** RAW DATA **
━━━━━━━━

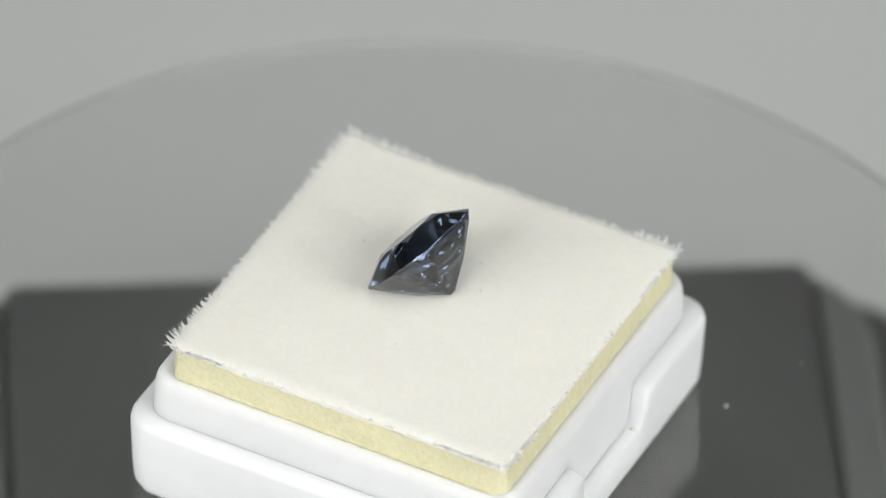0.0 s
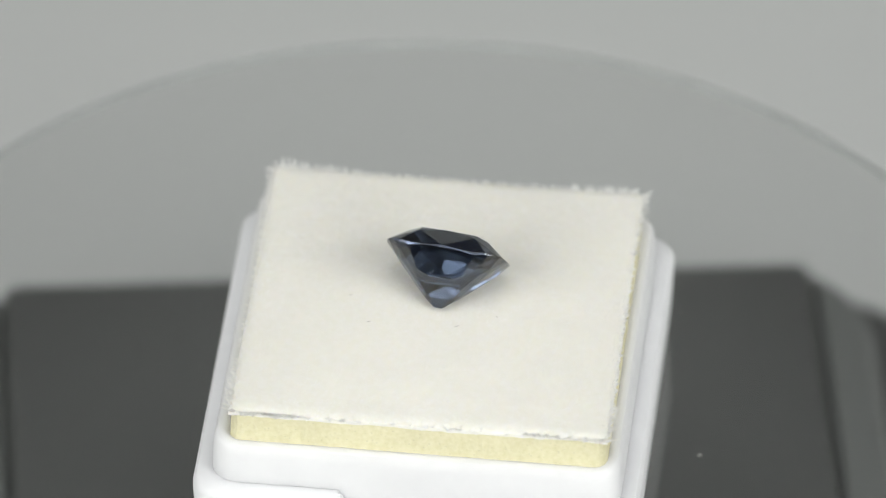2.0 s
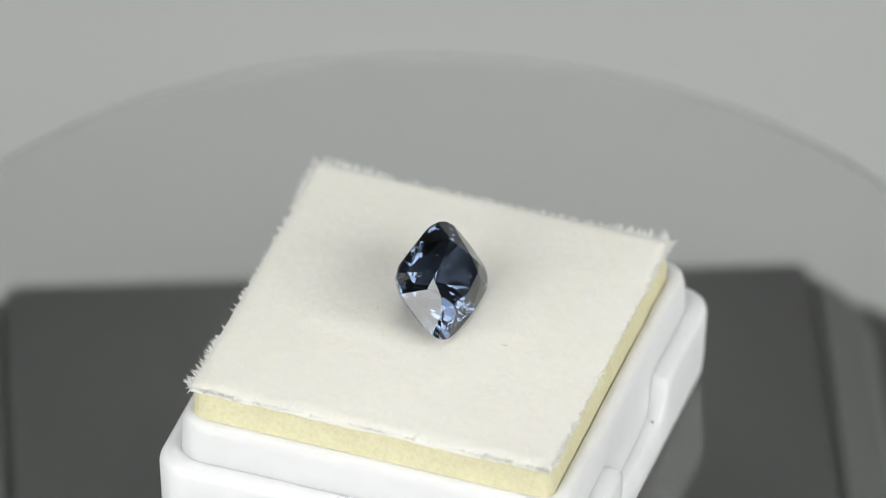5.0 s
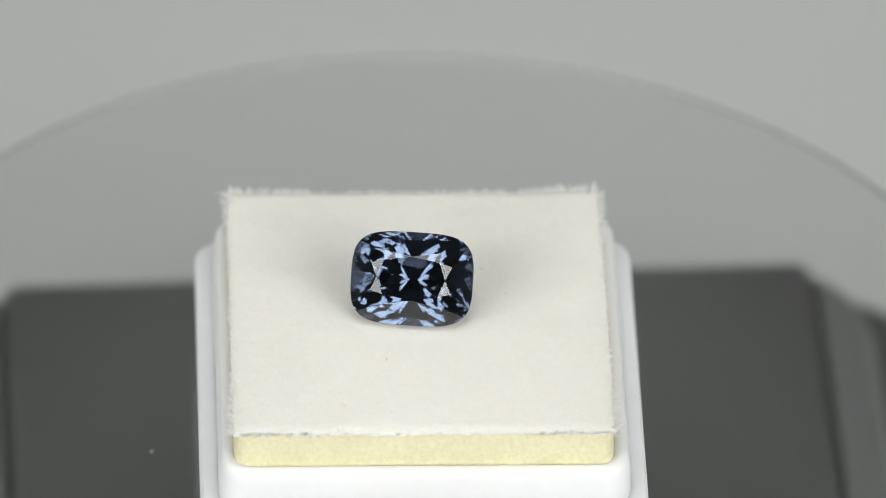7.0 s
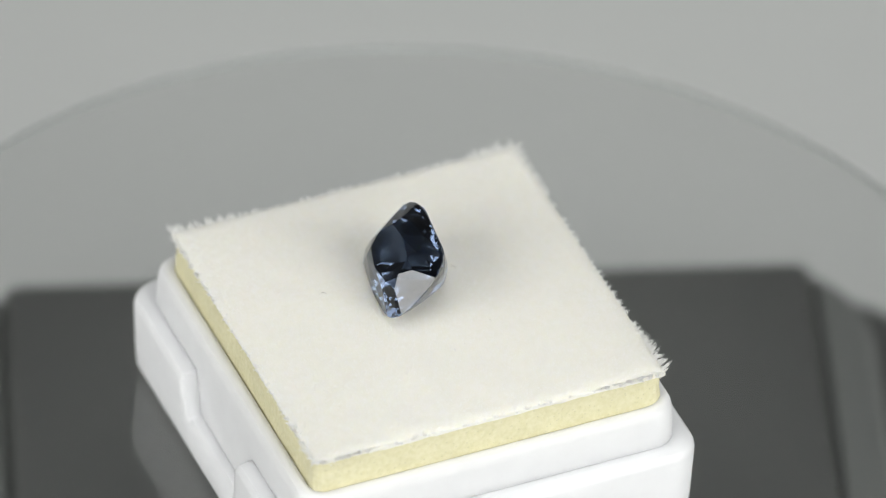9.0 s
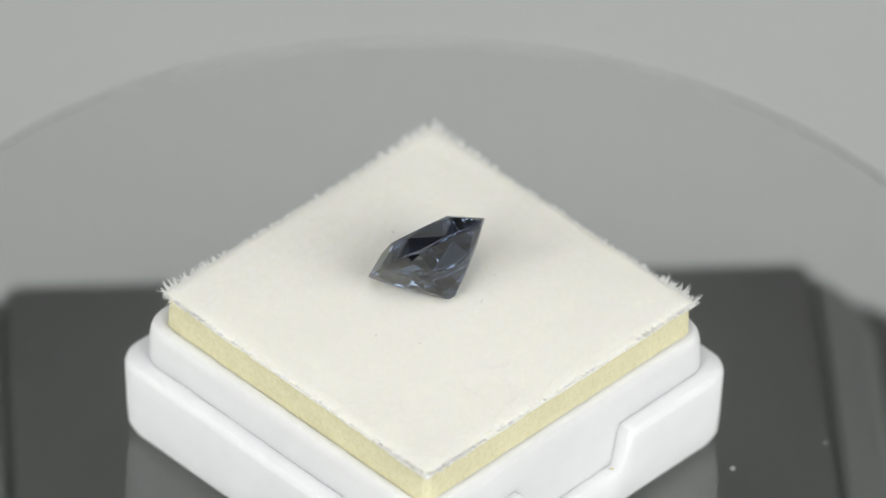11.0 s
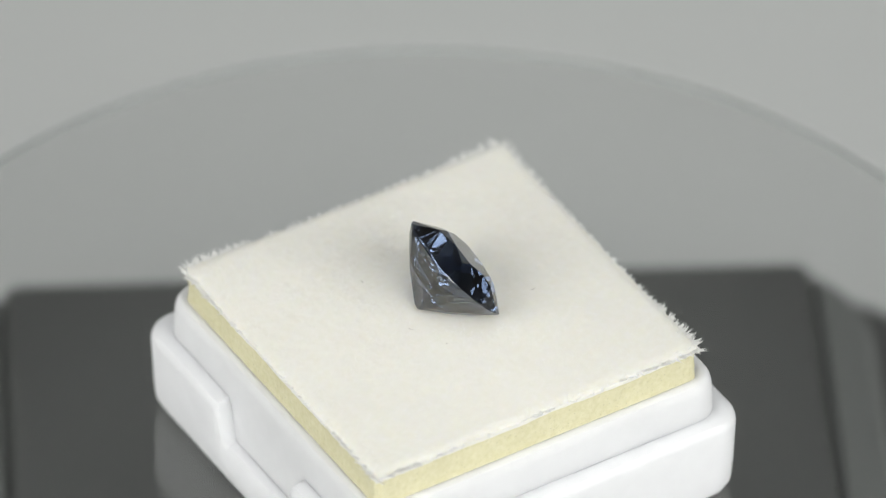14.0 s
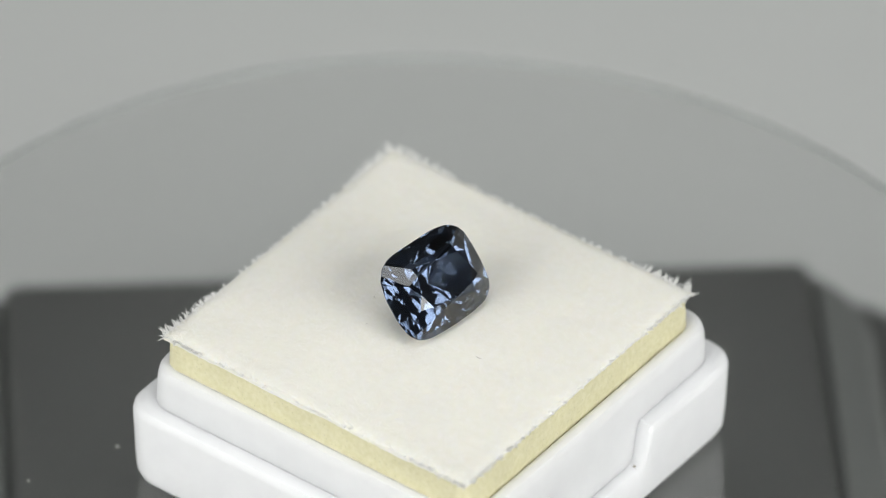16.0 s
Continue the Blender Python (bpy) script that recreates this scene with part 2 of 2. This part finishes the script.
def build_pad():
    pad = tagged(empty("foam_pad"), "square yellow foam pad topped with fluffy white flock", "cushion")
    rnd = random.Random(5)
    h = 13.93
    rings = []
    zs = [-4.6, -3.6, -2.8, -2.0, -1.3, -0.7, -0.3]
    for z, hz in zip(zs, (h + 0.1, h + 0.1, h + 0.06, h + 0.03, h, h, h - 0.05)):
        ring = rounded(hz, 0.9, z, 60, 4)
        for v in ring:
            k = noise.noise(Vector((v.x * 0.9, v.y * 0.9, z * 1.2))) * 0.07 + noise.noise(Vector((v.x * 3, v.y * 3, z * 3))) * 0.03
            v.x += k * v.x / h
            v.y += k * v.y / h
        rings.append(ring)
    part("foam", loft(rings), FOAM, pad, "pale yellow open-cell foam")
    # flock layer with an uneven lower edge and a soft crown
    bm = bmesh.new()
    n = 90
    hf = 13.97

    def height(x, y):
        e = min(hf - abs(x), hf - abs(y))
        z = DOME * (1 - (x / hf) ** 2) * (1 - (y / hf) ** 2)
        z -= 0.16 * max(0.0, 1 - e / 0.8) ** 2
        z += 0.05 * noise.noise(Vector((x * 0.45, y * 0.45, 1.0))) + 0.025 * noise.noise(Vector((x * 1.6, y * 1.6, 4.0)))
        return z
    grid = [[None] * (n + 1) for _ in range(n + 1)]
    for i in range(n + 1):
        for j in range(n + 1):
            x, y = -hf + 2 * hf * i / n, -hf + 2 * hf * j / n
            grid[i][j] = bm.verts.new((x, y, height(x, y)))
    for i in range(n):
        for j in range(n):
            bm.faces.new((grid[i][j], grid[i + 1][j], grid[i + 1][j + 1], grid[i][j + 1]))
    rim = [grid[i][0] for i in range(n)] + [grid[n][j] for j in range(n)] + [grid[n - i][n] for i in range(n)] + [grid[0][n - j] for j in range(n)]
    last = rim
    for k, (grow, drop, wave) in enumerate(((0.03, 0.12, 0.0), (0.05, 0.36, 0.2), (0.06, 0.66, 0.6), (0.04, 1.0, 1.0), (-0.5, 1.03, 1.0))):
        now = []
        for v in rim:
            w = 0.22 * noise.noise(Vector((v.co.x * 0.22, v.co.y * 0.22, 7))) + 0.09 * noise.noise(Vector((v.co.x * 1.5, v.co.y * 1.5, 9)))
            g = 1 + (grow + 0.025 * noise.noise(Vector((v.co.x * 1.2, v.co.y * 1.2, k)))) / hf
            thin = min(1.0, max(0.0, (-v.co.x / hf - 0.9) / 0.1))
            thick = 0.36 - 0.20 * thin
            now.append(bm.verts.new((v.co.x * g, v.co.y * g, v.co.z - drop * thick + w * wave)))
        for i in range(len(rim)):
            m = (i + 1) % len(rim)
            bm.faces.new((last[m], last[i], now[i], now[m]))
        last = now
    bmesh.ops.recalc_face_normals(bm, faces=bm.faces)
    flock = part("flock", bm, FLOCK, pad, "soft white flock surface", smooth=True)
    flock.data.set_sharp_from_angle(angle=radians(72))
    # fibres
    verts, faces = [], []

    def fibre(x, y, z, lean, length, width):
        a = rnd.uniform(0, math.tau)
        sx, sy = math.cos(a) * width, math.sin(a) * width
        k = len(verts)
        tip = Vector((x, y, z)) + lean * length
        mid = Vector((x, y, z)) + lean * length * 0.55 + Vector((0, 0, -0.05 * length))
        verts.extend([(x - sx, y - sy, z), (x + sx, y + sy, z), (mid.x + sx * 0.7, mid.y + sy * 0.7, mid.z), (mid.x - sx * 0.7, mid.y - sy * 0.7, mid.z), tuple(tip)])
        faces.extend([(k, k + 1, k + 2, k + 3), (k + 3, k + 2, k + 4)])
    for _ in range(80000):
        x, y = rnd.uniform(-hf, hf), rnd.uniform(-hf, hf)
        # the nap is brushed towards one side
        lean = Vector((0.1 + rnd.gauss(0, 0.4), 0.65 + rnd.gauss(0, 0.4), 0.6)).normalized()
        fibre(x, y, height(x, y) - 0.06, lean, rnd.uniform(0.16, 0.36), rnd.uniform(0.008, 0.015))
    normals = ((1, 0), (-1, 0), (0, 1), (0, -1))

    def on_edge(side, u, d):
        return ((d, u), (-d, u), (u, d), (u, -d))[side]
    for _ in range(2600):
        side, u = rnd.randrange(4), rnd.uniform(-hf, hf)
        x, y = on_edge(side, u, hf - abs(rnd.gauss(0, 0.25)))
        ox, oy = normals[side]
        lean = Vector((ox * rnd.uniform(0.0, 0.5) + rnd.gauss(0, 0.3), oy * rnd.uniform(0.0, 0.5) + rnd.gauss(0, 0.3), rnd.uniform(0.5, 1.0))).normalized()
        fibre(x, y, height(x, y) - rnd.uniform(0.0, 0.08), lean, rnd.uniform(0.14, 0.3), rnd.uniform(0.012, 0.022))
    # threads that cling together in pointed tufts along the rim
    for _ in range(1000):
        side, u = rnd.randrange(4), rnd.uniform(-hf, hf)
        if abs(u) < 0.6 * hf and rnd.random() < 0.6:
            continue
        ox, oy = normals[side]
        wild = 0.3 * noise.noise(Vector((ox * 9 + oy * 23, u * 0.3, 2.0))) + 0.85 * (abs(u) / hf) ** 2.5
        long = rnd.uniform(0.32, 0.8) * max(0.45, 0.52 + wild)
        along = rnd.gauss(0, 0.45)
        lean = Vector((ox * rnd.uniform(0.5, 1.0) + along * abs(oy), oy * rnd.uniform(0.5, 1.0) + along * abs(ox), rnd.uniform(0.1, 0.8))).normalized()
        x, y = on_edge(side, u, hf)
        tip = Vector((x, y, height(min(hf, max(-hf, x)), min(hf, max(-hf, y))) - 0.05)) + lean * long
        for _ in range(rnd.randrange(7, 14)):
            v = max(-hf, min(hf, u + rnd.gauss(0, 0.12)))
            bx, by = on_edge(side, v, hf - abs(rnd.gauss(0, 0.1)))
            root = Vector((bx, by, height(bx, by) - rnd.uniform(0.0, 0.15)))
            reach = tip + Vector((rnd.gauss(0, 0.05), rnd.gauss(0, 0.05), rnd.gauss(0, 0.05))) - root
            fibre(root.x, root.y, root.z, reach.normalized(), reach.length * rnd.uniform(0.75, 1.1), rnd.uniform(0.016, 0.036))
    me = bpy.data.meshes.new("nap")
    me.from_pydata([(x * MM, y * MM, z * MM) for x, y, z in verts], [], faces)
    me.materials.append(FIBRE)
    ob = new("nap", me)
    ob.parent = pad
    tagged(ob, label="fine white flock fibres standing up", kind="stuff")
    return pad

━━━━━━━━

** CHALLENGE **
Print each line of the material above exactly, with the pictures removed from your copy.

** TASK SOLUTION **
0.0 s
2.0 s
5.0 s
7.0 s
9.0 s
11.0 s
14.0 s
16.0 s
Continue the Blender Python (bpy) script that recreates this scene with part 2 of 2. This part finishes the script.
def build_pad():
    pad = tagged(empty("foam_pad"), "square yellow foam pad topped with fluffy white flock", "cushion")
    rnd = random.Random(5)
    h = 13.93
    rings = []
    zs = [-4.6, -3.6, -2.8, -2.0, -1.3, -0.7, -0.3]
    for z, hz in zip(zs, (h + 0.1, h + 0.1, h + 0.06, h + 0.03, h, h, h - 0.05)):
        ring = rounded(hz, 0.9, z, 60, 4)
        for v in ring:
            k = noise.noise(Vector((v.x * 0.9, v.y * 0.9, z * 1.2))) * 0.07 + noise.noise(Vector((v.x * 3, v.y * 3, z * 3))) * 0.03
            v.x += k * v.x / h
            v.y += k * v.y / h
        rings.append(ring)
    part("foam", loft(rings), FOAM, pad, "pale yellow open-cell foam")
    # flock layer with an uneven lower edge and a soft crown
    bm = bmesh.new()
    n = 90
    hf = 13.97

    def height(x, y):
        e = min(hf - abs(x), hf - abs(y))
        z = DOME * (1 - (x / hf) ** 2) * (1 - (y / hf) ** 2)
        z -= 0.16 * max(0.0, 1 - e / 0.8) ** 2
        z += 0.05 * noise.noise(Vector((x * 0.45, y * 0.45, 1.0))) + 0.025 * noise.noise(Vector((x * 1.6, y * 1.6, 4.0)))
        return z
    grid = [[None] * (n + 1) for _ in range(n + 1)]
    for i in range(n + 1):
        for j in range(n + 1):
            x, y = -hf + 2 * hf * i / n, -hf + 2 * hf * j / n
            grid[i][j] = bm.verts.new((x, y, height(x, y)))
    for i in range(n):
        for j in range(n):
            bm.faces.new((grid[i][j], grid[i + 1][j], grid[i + 1][j + 1], grid[i][j + 1]))
    rim = [grid[i][0] for i in range(n)] + [grid[n][j] for j in range(n)] + [grid[n - i][n] for i in range(n)] + [grid[0][n - j] for j in range(n)]
    last = rim
    for k, (grow, drop, wave) in enumerate(((0.03, 0.12, 0.0), (0.05, 0.36, 0.2), (0.06, 0.66, 0.6), (0.04, 1.0, 1.0), (-0.5, 1.03, 1.0))):
        now = []
        for v in rim:
            w = 0.22 * noise.noise(Vector((v.co.x * 0.22, v.co.y * 0.22, 7))) + 0.09 * noise.noise(Vector((v.co.x * 1.5, v.co.y * 1.5, 9)))
            g = 1 + (grow + 0.025 * noise.noise(Vector((v.co.x * 1.2, v.co.y * 1.2, k)))) / hf
            thin = min(1.0, max(0.0, (-v.co.x / hf - 0.9) / 0.1))
            thick = 0.36 - 0.20 * thin
            now.append(bm.verts.new((v.co.x * g, v.co.y * g, v.co.z - drop * thick + w * wave)))
        for i in range(len(rim)):
            m = (i + 1) % len(rim)
            bm.faces.new((last[m], last[i], now[i], now[m]))
        last = now
    bmesh.ops.recalc_face_normals(bm, faces=bm.faces)
    flock = part("flock", bm, FLOCK, pad, "soft white flock surface", smooth=True)
    flock.data.set_sharp_from_angle(angle=radians(72))
    # fibres
    verts, faces = [], []

    def fibre(x, y, z, lean, length, width):
        a = rnd.uniform(0, math.tau)
        sx, sy = math.cos(a) * width, math.sin(a) * width
        k = len(verts)
        tip = Vector((x, y, z)) + lean * length
        mid = Vector((x, y, z)) + lean * length * 0.55 + Vector((0, 0, -0.05 * length))
        verts.extend([(x - sx, y - sy, z), (x + sx, y + sy, z), (mid.x + sx * 0.7, mid.y + sy * 0.7, mid.z), (mid.x - sx * 0.7, mid.y - sy * 0.7, mid.z), tuple(tip)])
        faces.extend([(k, k + 1, k + 2, k + 3), (k + 3, k + 2, k + 4)])
    for _ in range(80000):
        x, y = rnd.uniform(-hf, hf), rnd.uniform(-hf, hf)
        # the nap is brushed towards one side
        lean = Vector((0.1 + rnd.gauss(0, 0.4), 0.65 + rnd.gauss(0, 0.4), 0.6)).normalized()
        fibre(x, y, height(x, y) - 0.06, lean, rnd.uniform(0.16, 0.36), rnd.uniform(0.008, 0.015))
    normals = ((1, 0), (-1, 0), (0, 1), (0, -1))

    def on_edge(side, u, d):
        return ((d, u), (-d, u), (u, d), (u, -d))[side]
    for _ in range(2600):
        side, u = rnd.randrange(4), rnd.uniform(-hf, hf)
        x, y = on_edge(side, u, hf - abs(rnd.gauss(0, 0.25)))
        ox, oy = normals[side]
        lean = Vector((ox * rnd.uniform(0.0, 0.5) + rnd.gauss(0, 0.3), oy * rnd.uniform(0.0, 0.5) + rnd.gauss(0, 0.3), rnd.uniform(0.5, 1.0))).normalized()
        fibre(x, y, height(x, y) - rnd.uniform(0.0, 0.08), lean, rnd.uniform(0.14, 0.3), rnd.uniform(0.012, 0.022))
    # threads that cling together in pointed tufts along the rim
    for _ in range(1000):
        side, u = rnd.randrange(4), rnd.uniform(-hf, hf)
        if abs(u) < 0.6 * hf and rnd.random() < 0.6:
            continue
        ox, oy = normals[side]
        wild = 0.3 * noise.noise(Vector((ox * 9 + oy * 23, u * 0.3, 2.0))) + 0.85 * (abs(u) / hf) ** 2.5
        long = rnd.uniform(0.32, 0.8) * max(0.45, 0.52 + wild)
        along = rnd.gauss(0, 0.45)
        lean = Vector((ox * rnd.uniform(0.5, 1.0) + along * abs(oy), oy * rnd.uniform(0.5, 1.0) + along * abs(ox), rnd.uniform(0.1, 0.8))).normalized()
        x, y = on_edge(side, u, hf)
        tip = Vector((x, y, height(min(hf, max(-hf, x)), min(hf, max(-hf, y))) - 0.05)) + lean * long
        for _ in range(rnd.randrange(7, 14)):
            v = max(-hf, min(hf, u + rnd.gauss(0, 0.12)))
            bx, by = on_edge(side, v, hf - abs(rnd.gauss(0, 0.1)))
            root = Vector((bx, by, height(bx, by) - rnd.uniform(0.0, 0.15)))
            reach = tip + Vector((rnd.gauss(0, 0.05), rnd.gauss(0, 0.05), rnd.gauss(0, 0.05))) - root
            fibre(root.x, root.y, root.z, reach.normalized(), reach.length * rnd.uniform(0.75, 1.1), rnd.uniform(0.016, 0.036))
    me = bpy.data.meshes.new("nap")
    me.from_pydata([(x * MM, y * MM, z * MM) for x, y, z in verts], [], faces)
    me.materials.append(FIBRE)
    ob = new("nap", me)
    ob.parent = pad
    tagged(ob, label="fine white flock fibres standing up", kind="stuff")
    return pad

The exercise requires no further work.